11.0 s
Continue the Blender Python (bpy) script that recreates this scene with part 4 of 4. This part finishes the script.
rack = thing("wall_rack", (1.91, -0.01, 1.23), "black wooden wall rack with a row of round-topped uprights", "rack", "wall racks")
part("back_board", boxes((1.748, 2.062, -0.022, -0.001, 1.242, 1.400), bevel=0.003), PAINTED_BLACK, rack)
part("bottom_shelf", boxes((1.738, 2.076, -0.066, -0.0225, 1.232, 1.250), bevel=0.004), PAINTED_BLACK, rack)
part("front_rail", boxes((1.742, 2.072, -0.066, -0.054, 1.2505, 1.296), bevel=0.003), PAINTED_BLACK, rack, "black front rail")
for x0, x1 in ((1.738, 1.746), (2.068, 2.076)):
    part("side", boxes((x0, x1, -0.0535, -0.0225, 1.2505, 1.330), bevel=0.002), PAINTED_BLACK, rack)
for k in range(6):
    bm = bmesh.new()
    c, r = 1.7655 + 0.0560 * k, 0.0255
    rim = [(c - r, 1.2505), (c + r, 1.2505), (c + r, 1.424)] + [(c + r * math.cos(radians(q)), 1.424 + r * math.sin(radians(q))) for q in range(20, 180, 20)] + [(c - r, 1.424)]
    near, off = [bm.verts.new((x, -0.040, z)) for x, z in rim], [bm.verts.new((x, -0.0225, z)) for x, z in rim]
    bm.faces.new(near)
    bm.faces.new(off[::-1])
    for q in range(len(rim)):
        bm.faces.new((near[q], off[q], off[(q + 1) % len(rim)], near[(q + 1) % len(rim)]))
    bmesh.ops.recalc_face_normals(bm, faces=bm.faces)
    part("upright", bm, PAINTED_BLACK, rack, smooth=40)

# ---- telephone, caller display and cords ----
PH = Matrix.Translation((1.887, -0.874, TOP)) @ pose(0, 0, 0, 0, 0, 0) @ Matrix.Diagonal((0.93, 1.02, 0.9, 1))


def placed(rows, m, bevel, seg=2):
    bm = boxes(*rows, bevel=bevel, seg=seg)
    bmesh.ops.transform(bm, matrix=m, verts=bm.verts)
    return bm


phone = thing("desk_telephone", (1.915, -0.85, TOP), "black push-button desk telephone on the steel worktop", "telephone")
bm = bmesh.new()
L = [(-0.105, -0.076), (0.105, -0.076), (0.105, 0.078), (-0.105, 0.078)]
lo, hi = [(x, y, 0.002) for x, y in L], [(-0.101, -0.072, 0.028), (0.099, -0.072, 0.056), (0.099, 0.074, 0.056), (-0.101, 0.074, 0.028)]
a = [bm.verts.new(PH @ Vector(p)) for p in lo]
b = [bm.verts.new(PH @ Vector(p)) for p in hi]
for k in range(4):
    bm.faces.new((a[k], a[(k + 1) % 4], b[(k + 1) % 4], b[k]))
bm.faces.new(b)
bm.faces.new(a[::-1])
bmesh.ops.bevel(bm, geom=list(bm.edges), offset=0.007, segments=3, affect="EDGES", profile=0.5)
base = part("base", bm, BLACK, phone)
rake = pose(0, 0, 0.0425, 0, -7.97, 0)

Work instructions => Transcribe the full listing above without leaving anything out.

Output of the exercise =>
11.0 s
Continue the Blender Python (bpy) script that recreates this scene with part 4 of 4. This part finishes the script.
rack = thing("wall_rack", (1.91, -0.01, 1.23), "black wooden wall rack with a row of round-topped uprights", "rack", "wall racks")
part("back_board", boxes((1.748, 2.062, -0.022, -0.001, 1.242, 1.400), bevel=0.003), PAINTED_BLACK, rack)
part("bottom_shelf", boxes((1.738, 2.076, -0.066, -0.0225, 1.232, 1.250), bevel=0.004), PAINTED_BLACK, rack)
part("front_rail", boxes((1.742, 2.072, -0.066, -0.054, 1.2505, 1.296), bevel=0.003), PAINTED_BLACK, rack, "black front rail")
for x0, x1 in ((1.738, 1.746), (2.068, 2.076)):
    part("side", boxes((x0, x1, -0.0535, -0.0225, 1.2505, 1.330), bevel=0.002), PAINTED_BLACK, rack)
for k in range(6):
    bm = bmesh.new()
    c, r = 1.7655 + 0.0560 * k, 0.0255
    rim = [(c - r, 1.2505), (c + r, 1.2505), (c + r, 1.424)] + [(c + r * math.cos(radians(q)), 1.424 + r * math.sin(radians(q))) for q in range(20, 180, 20)] + [(c - r, 1.424)]
    near, off = [bm.verts.new((x, -0.040, z)) for x, z in rim], [bm.verts.new((x, -0.0225, z)) for x, z in rim]
    bm.faces.new(near)
    bm.faces.new(off[::-1])
    for q in range(len(rim)):
        bm.faces.new((near[q], off[q], off[(q + 1) % len(rim)], near[(q + 1) % len(rim)]))
    bmesh.ops.recalc_face_normals(bm, faces=bm.faces)
    part("upright", bm, PAINTED_BLACK, rack, smooth=40)

# ---- telephone, caller display and cords ----
PH = Matrix.Translation((1.887, -0.874, TOP)) @ pose(0, 0, 0, 0, 0, 0) @ Matrix.Diagonal((0.93, 1.02, 0.9, 1))


def placed(rows, m, bevel, seg=2):
    bm = boxes(*rows, bevel=bevel, seg=seg)
    bmesh.ops.transform(bm, matrix=m, verts=bm.verts)
    return bm


phone = thing("desk_telephone", (1.915, -0.85, TOP), "black push-button desk telephone on the steel worktop", "telephone")
bm = bmesh.new()
L = [(-0.105, -0.076), (0.105, -0.076), (0.105, 0.078), (-0.105, 0.078)]
lo, hi = [(x, y, 0.002) for x, y in L], [(-0.101, -0.072, 0.028), (0.099, -0.072, 0.056), (0.099, 0.074, 0.056), (-0.101, 0.074, 0.028)]
a = [bm.verts.new(PH @ Vector(p)) for p in lo]
b = [bm.verts.new(PH @ Vector(p)) for p in hi]
for k in range(4):
    bm.faces.new((a[k], a[(k + 1) % 4], b[(k + 1) % 4], b[k]))
bm.faces.new(b)
bm.faces.new(a[::-1])
bmesh.ops.bevel(bm, geom=list(bm.edges), offset=0.007, segments=3, affect="EDGES", profile=0.5)
base = part("base", bm, BLACK, phone)
rake = pose(0, 0, 0.0425, 0, -7.97, 0)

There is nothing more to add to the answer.